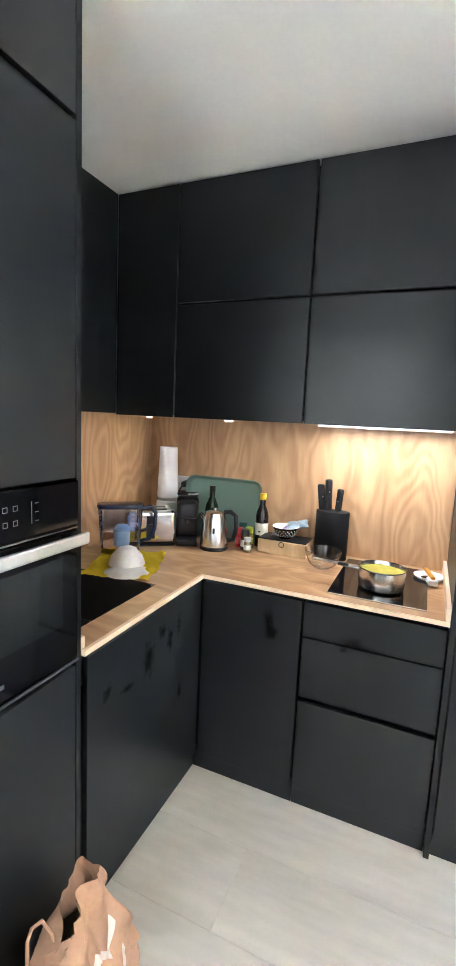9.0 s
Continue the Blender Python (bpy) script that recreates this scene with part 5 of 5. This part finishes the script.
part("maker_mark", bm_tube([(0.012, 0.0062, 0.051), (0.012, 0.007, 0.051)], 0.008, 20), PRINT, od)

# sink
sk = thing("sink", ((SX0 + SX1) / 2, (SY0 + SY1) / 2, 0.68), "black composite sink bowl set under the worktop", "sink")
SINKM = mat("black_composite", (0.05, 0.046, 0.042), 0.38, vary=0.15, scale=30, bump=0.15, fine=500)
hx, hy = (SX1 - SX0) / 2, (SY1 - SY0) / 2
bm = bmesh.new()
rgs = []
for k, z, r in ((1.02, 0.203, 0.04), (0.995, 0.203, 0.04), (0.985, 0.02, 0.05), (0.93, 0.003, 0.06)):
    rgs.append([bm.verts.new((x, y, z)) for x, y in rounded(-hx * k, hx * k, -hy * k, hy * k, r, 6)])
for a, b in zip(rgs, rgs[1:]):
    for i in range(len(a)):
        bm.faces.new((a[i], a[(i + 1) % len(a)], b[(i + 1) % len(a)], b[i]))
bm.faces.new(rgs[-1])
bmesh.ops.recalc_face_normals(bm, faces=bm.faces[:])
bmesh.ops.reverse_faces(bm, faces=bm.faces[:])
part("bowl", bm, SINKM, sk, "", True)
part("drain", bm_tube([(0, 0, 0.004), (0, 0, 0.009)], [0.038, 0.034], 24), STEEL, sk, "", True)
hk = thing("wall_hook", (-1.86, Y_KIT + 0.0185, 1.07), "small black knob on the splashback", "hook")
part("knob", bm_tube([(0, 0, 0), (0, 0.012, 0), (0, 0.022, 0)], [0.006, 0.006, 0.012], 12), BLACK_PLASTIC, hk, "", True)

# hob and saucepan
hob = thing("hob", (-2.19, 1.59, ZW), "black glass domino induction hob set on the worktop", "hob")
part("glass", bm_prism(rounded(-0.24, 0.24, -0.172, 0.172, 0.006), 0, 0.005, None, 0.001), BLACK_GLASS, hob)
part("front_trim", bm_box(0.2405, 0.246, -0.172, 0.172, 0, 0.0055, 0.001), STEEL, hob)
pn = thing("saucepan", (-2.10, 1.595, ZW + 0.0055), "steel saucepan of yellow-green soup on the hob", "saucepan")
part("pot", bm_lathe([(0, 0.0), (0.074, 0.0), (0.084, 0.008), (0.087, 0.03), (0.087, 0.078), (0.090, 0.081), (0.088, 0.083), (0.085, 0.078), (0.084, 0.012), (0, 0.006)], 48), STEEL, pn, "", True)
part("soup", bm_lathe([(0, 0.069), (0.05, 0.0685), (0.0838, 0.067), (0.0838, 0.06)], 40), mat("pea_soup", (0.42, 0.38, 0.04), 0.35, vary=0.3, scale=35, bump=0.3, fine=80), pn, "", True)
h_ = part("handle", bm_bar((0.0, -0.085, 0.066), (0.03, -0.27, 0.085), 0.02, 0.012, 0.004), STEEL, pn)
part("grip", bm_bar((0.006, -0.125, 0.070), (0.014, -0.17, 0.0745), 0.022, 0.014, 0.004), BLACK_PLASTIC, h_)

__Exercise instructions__
How many lines of the listing above include the word "part"? State the number and nothing else.

__Problem solution__
11